At some point, I checked twitter, and I had heaps of tweets from all my friends sending their love, prayers and condolences. Which helped and didn’t help. It was great to know they were thinking of me but...

“I’m sorry.”

That’s the most common response you get when someone dies. Or when something bad happens. And it feels like the right thing to say... until you’re on the receiving end.

Do you have any idea how insignificant those words are? “I’m sorry”

Why? You did nothing. You can’t apologise and make it all better. Or the people who add a :( to an “I’m [so] sorry” (the “so” is optional). A sad face emoticon does not even begin to describe how I’m feeling. Why is there no emoticon or symbol for indescribable grief? For numbness? For feeling like you’ve been kicked in the stomach?

I don’t mean to sound unappreciative of everyone who sent me a tweet, or a message or a Facebook post or whatever, because I really did appreciate them and it meant the world to know that they were all thinking of me; but it’s just... the words “I’m sorry” grate on me. Even now.
Now, I’ve promised myself that when something bad happens to a friend, I won’t say “I’m sorry.” I haven’t yet landed on an appropriate substitute, but I’m trying.  

So that was a year ago today.

That was an incredibly hard week. Going to church the next day and seeing everyone- those who had heard, and having to tell those that hadn’t. Going shopping for something to wear to the funeral- because I’d only intended to come for a weekend and had nothing appropriate with me. That was the worst shopping trip of my life. You’re buying something for an occasion that you don’t ever want to attend, and you have to make sure it’s an appropriate colour and style, which isn’t always easy.
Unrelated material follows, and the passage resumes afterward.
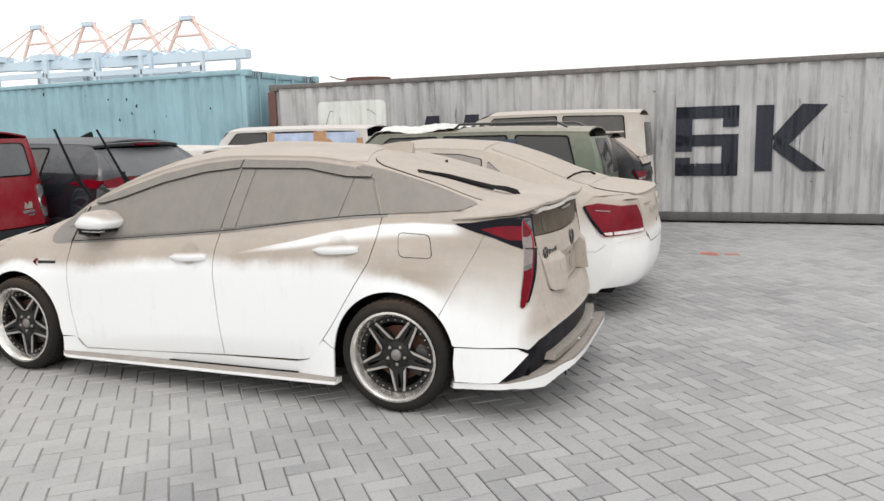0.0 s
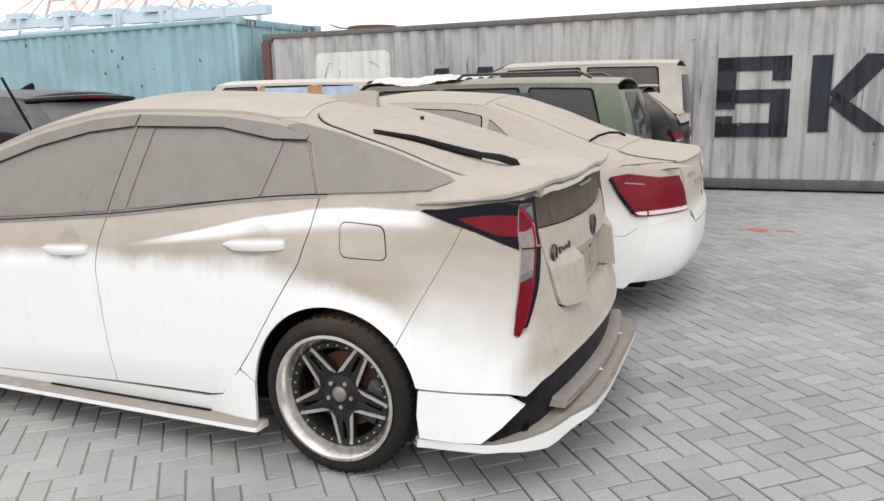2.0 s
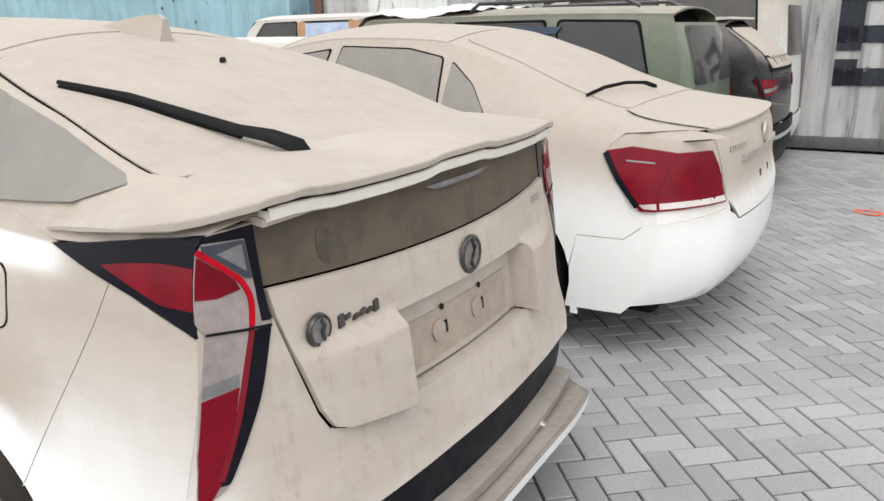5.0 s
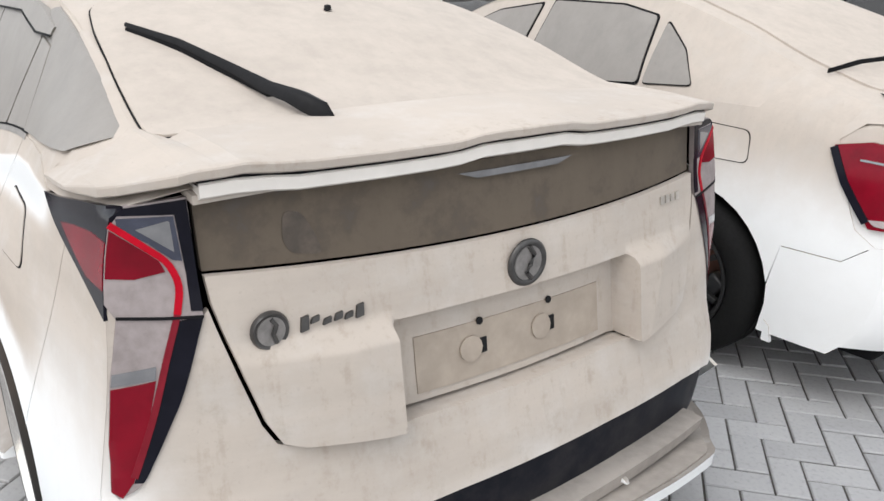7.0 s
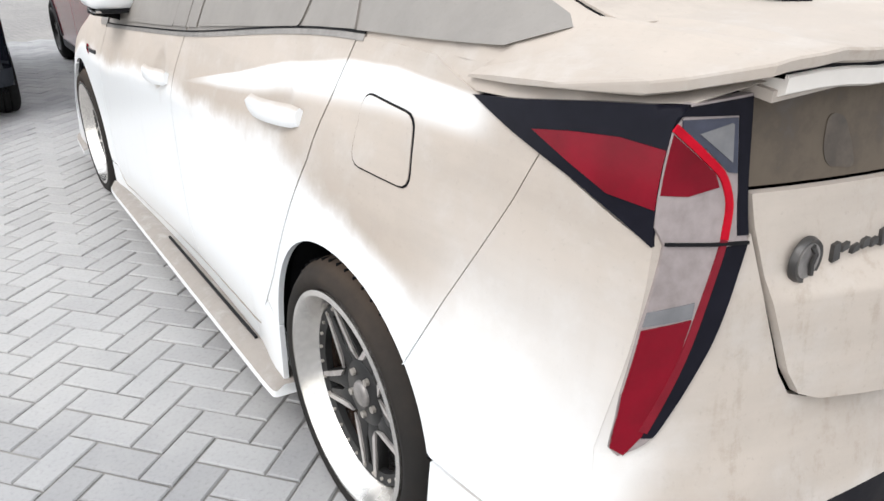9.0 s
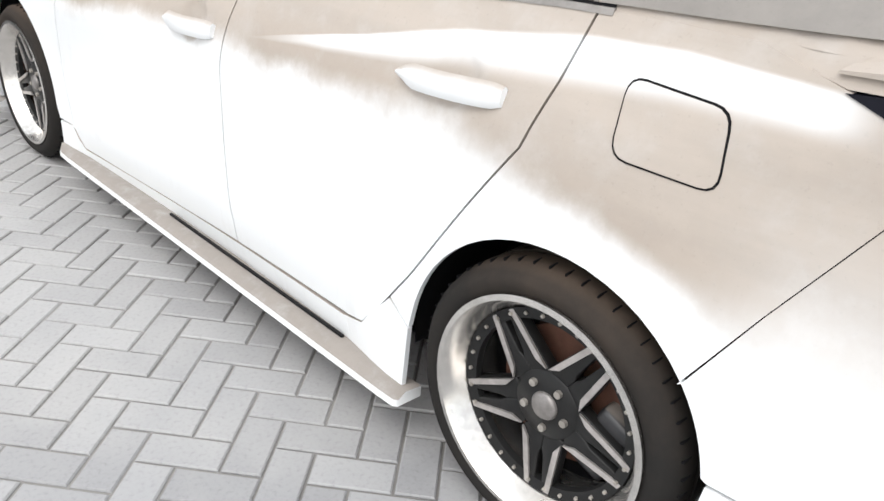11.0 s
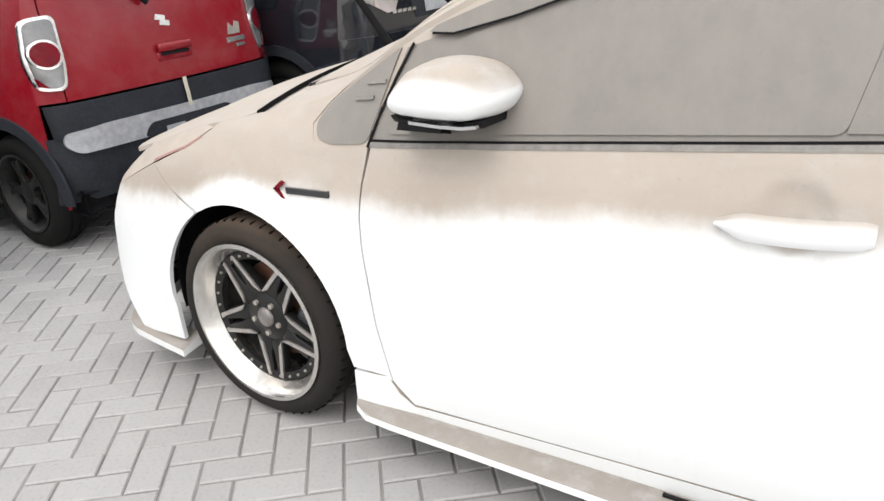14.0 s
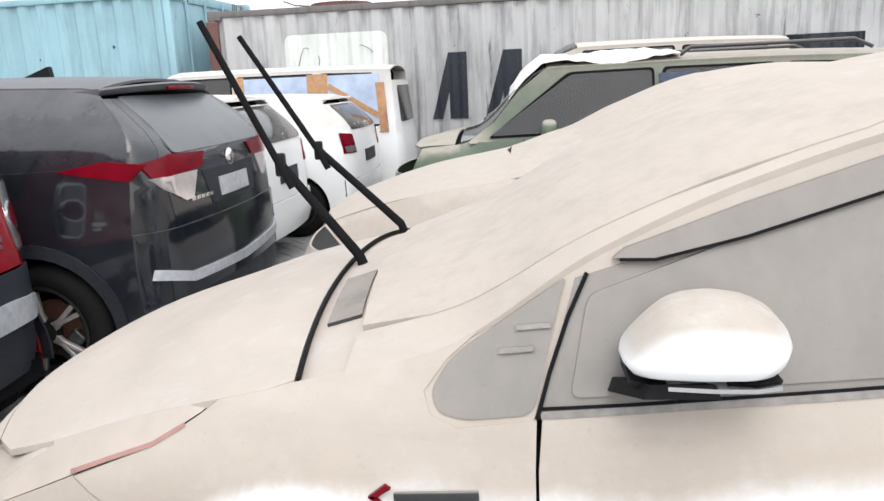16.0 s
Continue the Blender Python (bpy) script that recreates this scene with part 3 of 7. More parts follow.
def container(name, label, L, W, H, paint, rail, m, door_end=True):
    c = thing(name, label, "container", "shipping containers in the yard", m)
    for i, y in enumerate((0.0, W)):
        b = corrugated(L - 0.16, 0.16, H - 0.08)
        shift(b, pose(0.08, 0.012, 0) if i == 0 else Matrix.Translation((0.08, W - 0.012, 0)) @ Matrix.Diagonal((1, -1, 1, 1)))
        part("side_panel", b, paint, c, smooth=False)
        part("top_rail", box(0.1, L - 0.1, y - 0.01 if i == 0 else y - 0.05, y + 0.05 if i == 0 else y + 0.01, H - 0.08, H, 0.01), rail, c)
        part("bottom_rail", box(0.1, L - 0.1, y - 0.01 if i == 0 else y - 0.06, y + 0.06 if i == 0 else y + 0.01, 0.03, 0.17, 0.01), STEEL_DARK if paint is STEEL_GREY else rail, c)
        for x in (0.0, L - 0.1):
            part("corner_post", box(x, x + 0.1, y - 0.015 if i == 0 else y - 0.1, y + 0.1 if i == 0 else y + 0.015, 0.1, H - 0.1, 0.012), rail, c)
            for z in (0.0, H - 0.12):
                part("corner_casting", box(x - 0.01, x + 0.17, y - 0.02 if i == 0 else y - 0.15, y + 0.15 if i == 0 else y + 0.02, z, z + 0.13, 0.015), rail, c)
    part("roof", box(0.05, L - 0.05, 0.03, W - 0.03, H - 0.06, H - 0.02, 0.0), paint, c)
    part("floor_panel", box(0.05, L - 0.05, 0.05, W - 0.05, 0.1, 0.16), STEEL_DARK, c)
    part("header", box(L - 0.08, L, 0.1, W - 0.1, H - 0.13, H - 0.005, 0.01), rail, c)
    part("header", box(0, 0.08, 0.1, W - 0.1, H - 0.13, H - 0.005, 0.01), rail, c)
    for x, s_ in ((L - 0.05, 1), (0.03, -1)):
        for k in range(2):
            y0 = 0.1 + k * (W / 2 - 0.09)
            leaf = part("door_leaf", box(x, x + 0.03, y0, y0 + W / 2 - 0.11, 0.17, H - 0.13, 0.008), paint, c)
            for j in range(2):
                yy = y0 + (0.28 + 0.5 * j) * (W / 2 - 0.1)
                xr = x + (0.06 if s_ > 0 else -0.03)
                part("lock_rod", tube([(xr, yy, 0.1), (xr, yy, H - 0.05)], 0.018), paint, leaf)
                part("rod_handle", tube([(xr + 0.01 * s_, yy, 1.15), (xr + 0.01 * s_, yy + 0.35, 1.13)], 0.012), CHROMED, leaf)
            for j in range(4):
                part("hinge", box(x + 0.0, x + 0.045, (0.08 if k == 0 else W - 0.16), (0.16 if k == 0 else W - 0.08), 0.35 + j * (H - 0.7) / 3, 0.47 + j * (H - 0.7) / 3, 0.008), rail, leaf)
    return c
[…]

And then to top it all off, it rained pretty much the whole week, which lead to flash flooding in rural areas, including Quandialla, so I was just hoping I’d come back to a dry house (I did, just FYI).
And now a year later, I’m back home. Unemployed.
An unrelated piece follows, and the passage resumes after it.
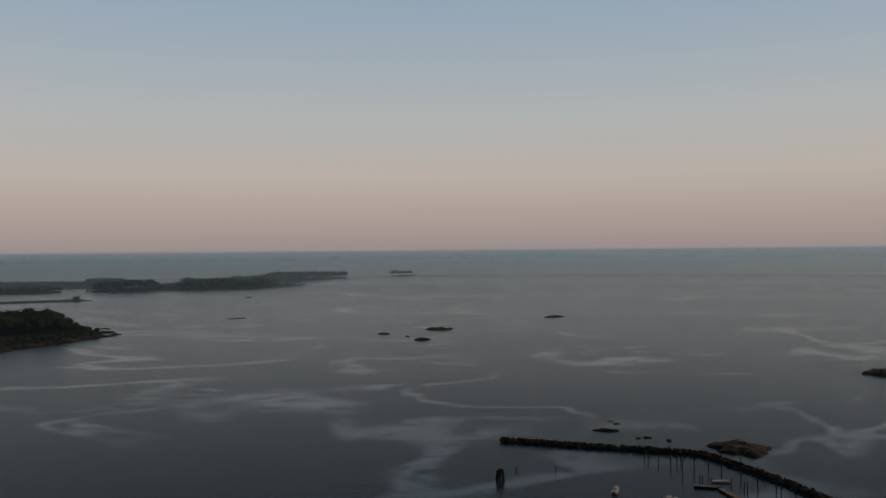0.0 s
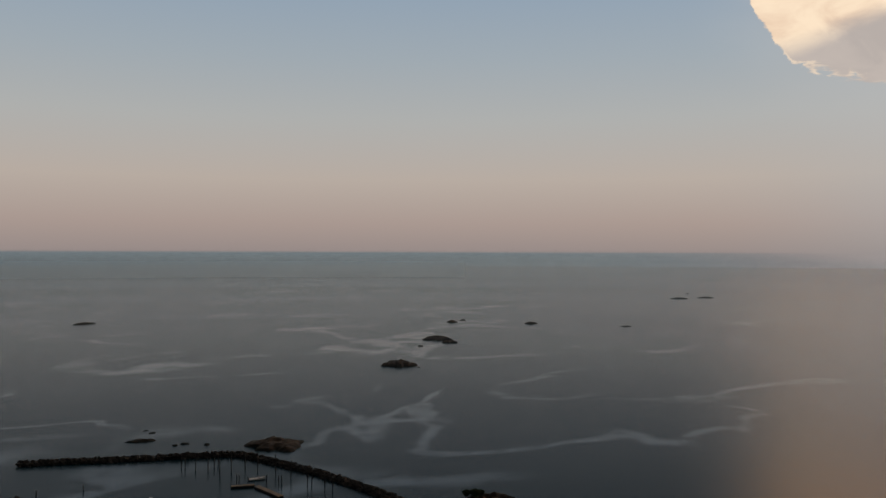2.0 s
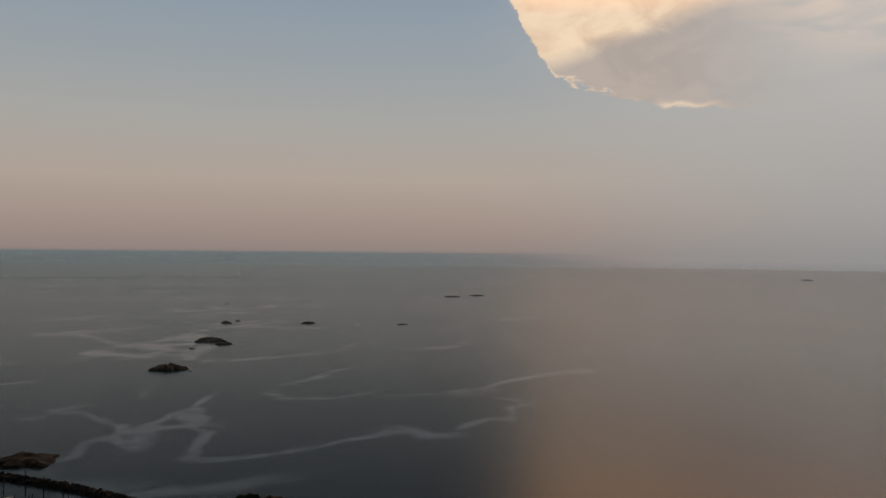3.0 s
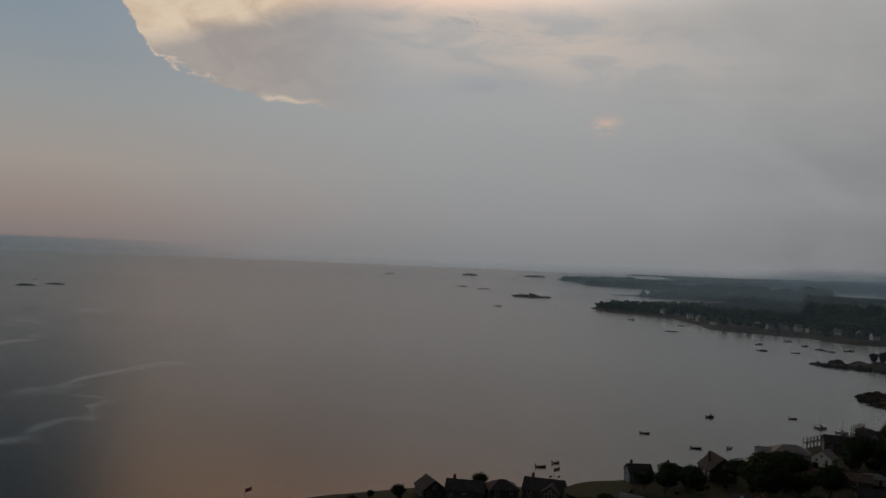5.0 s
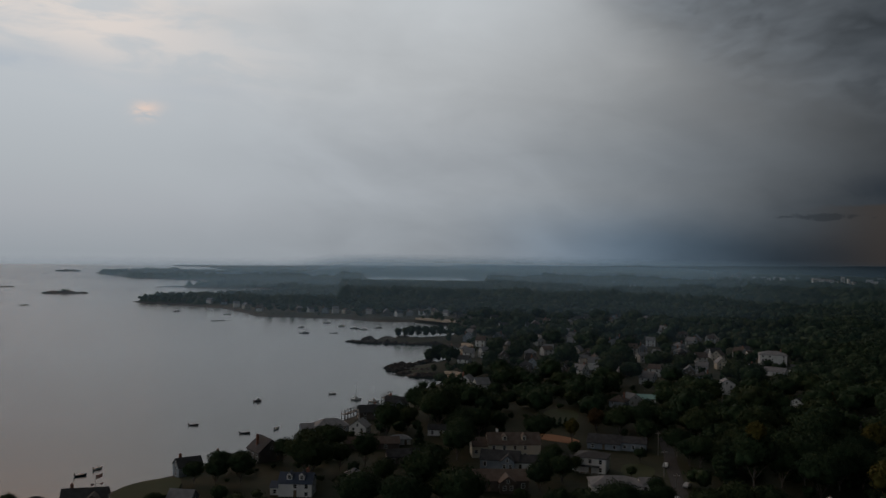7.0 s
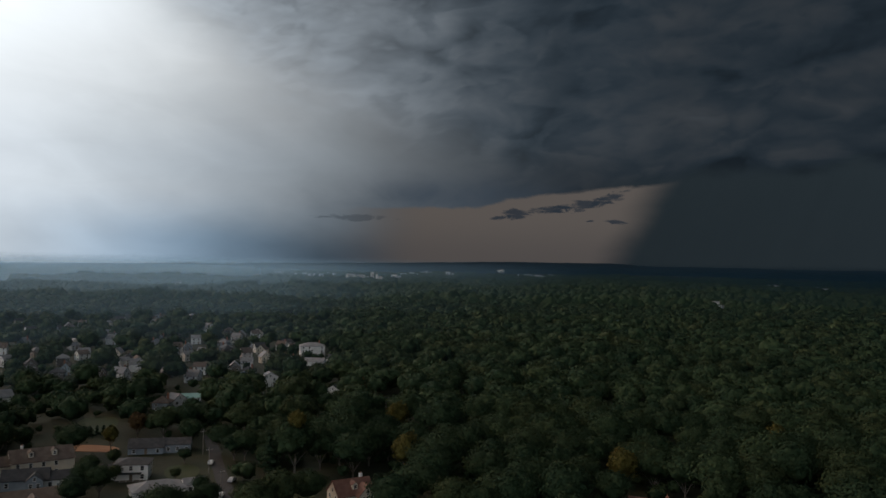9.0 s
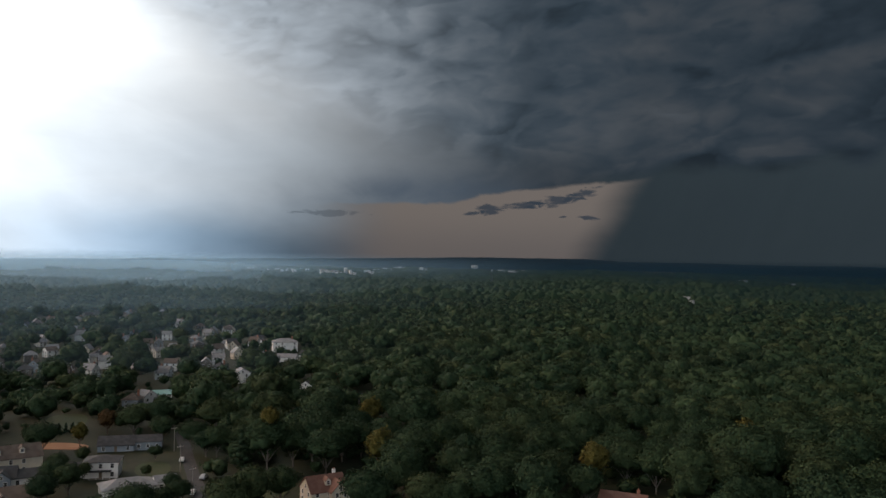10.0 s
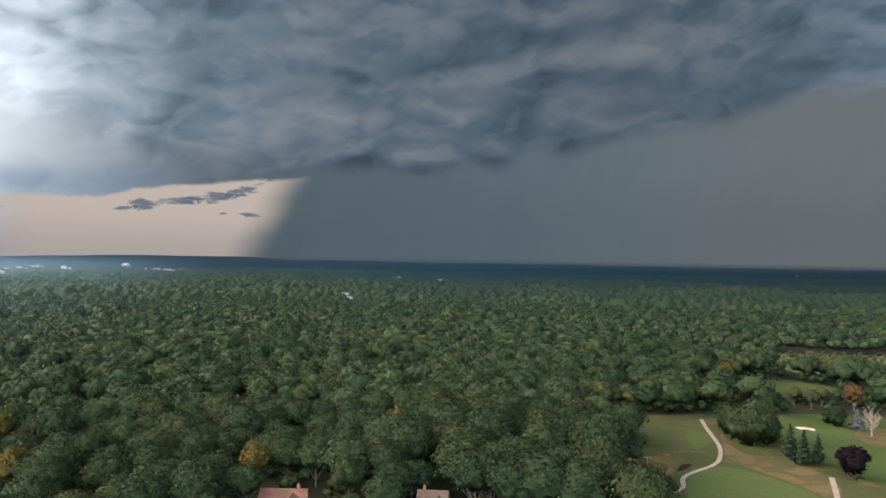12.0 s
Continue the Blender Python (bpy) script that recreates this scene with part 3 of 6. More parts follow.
# sea
n = 180
rings_r = 60 * (4990 / 60) ** (np.arange(60) / 59)
wa = np.arange(n) * math.tau / n
WA, WR = np.meshgrid(wa, rings_r)
sv = np.stack([WR * np.sin(WA), WR * np.cos(WA), WR * 0], -1).reshape(-1, 3)
widx = np.arange(n * len(rings_r)).reshape(len(rings_r), n)
w00, w01, w10, w11 = widx[:-1], np.roll(widx, -1, 1)[:-1], widx[1:], np.roll(widx, -1, 1)[1:]
wtri = np.concatenate([np.stack([w00, w11, w10], -1).reshape(-1, 3), np.stack([w00, w01, w11], -1).reshape(-1, 3)])
sv = np.concatenate([sv, [[0, 0, 0]]])
wtri = np.concatenate([wtri, [(len(sv) - 1, (k + 1) % n, k) for k in range(n)]])
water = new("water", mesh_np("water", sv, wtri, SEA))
tagged(water, "calm grey sea with smooth slicks between ruffled water", "sea", kind="structure")

# the farthest ridge behind everything, the dark blue of distance haze painted as its colour
RIDGE, _t, _b = material("haze_blue_ridge", 1, 0)
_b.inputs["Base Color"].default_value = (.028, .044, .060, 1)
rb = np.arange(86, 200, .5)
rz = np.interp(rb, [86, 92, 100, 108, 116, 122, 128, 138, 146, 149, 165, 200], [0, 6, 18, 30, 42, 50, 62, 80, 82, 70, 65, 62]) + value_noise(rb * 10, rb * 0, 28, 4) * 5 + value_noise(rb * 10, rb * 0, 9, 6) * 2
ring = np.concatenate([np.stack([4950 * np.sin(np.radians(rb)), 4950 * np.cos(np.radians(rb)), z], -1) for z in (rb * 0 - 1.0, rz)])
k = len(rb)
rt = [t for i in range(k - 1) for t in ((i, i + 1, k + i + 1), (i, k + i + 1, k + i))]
tagged(new("backdrop", mesh_np("backdrop", ring, rt, RIDGE)), "wooded ridge on the horizon, haze blue put into its colour", "ridge", kind="structure")

# added see-through shells with haze painted on by bearing and range, thinning upwards
VEIL, _t, _b = material("haze_shell", 1, 0)
_s = _t.nodes.new("ShaderNodeSeparateXYZ")
_t.links.new(place_of(_t).socket, _s.inputs[0])
_x, _y, _z = (Val(_t, _s.outputs[i]) for i in range(3))
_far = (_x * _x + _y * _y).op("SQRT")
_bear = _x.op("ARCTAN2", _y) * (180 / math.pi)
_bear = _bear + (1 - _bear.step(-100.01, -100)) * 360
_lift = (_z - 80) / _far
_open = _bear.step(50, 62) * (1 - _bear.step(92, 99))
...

I’ve been struggling for the past few weeks, between being unemployed and knowing today was coming.

I decided I had to write this, not only to try and get some closure on that day, but also to really focus on my good memories of Grandad, and not of him being sick or the day he left us.


I love you Grandad. And I miss you.

Not a great photo,  one of the last taken with Grandad before he got sick.  February 2007.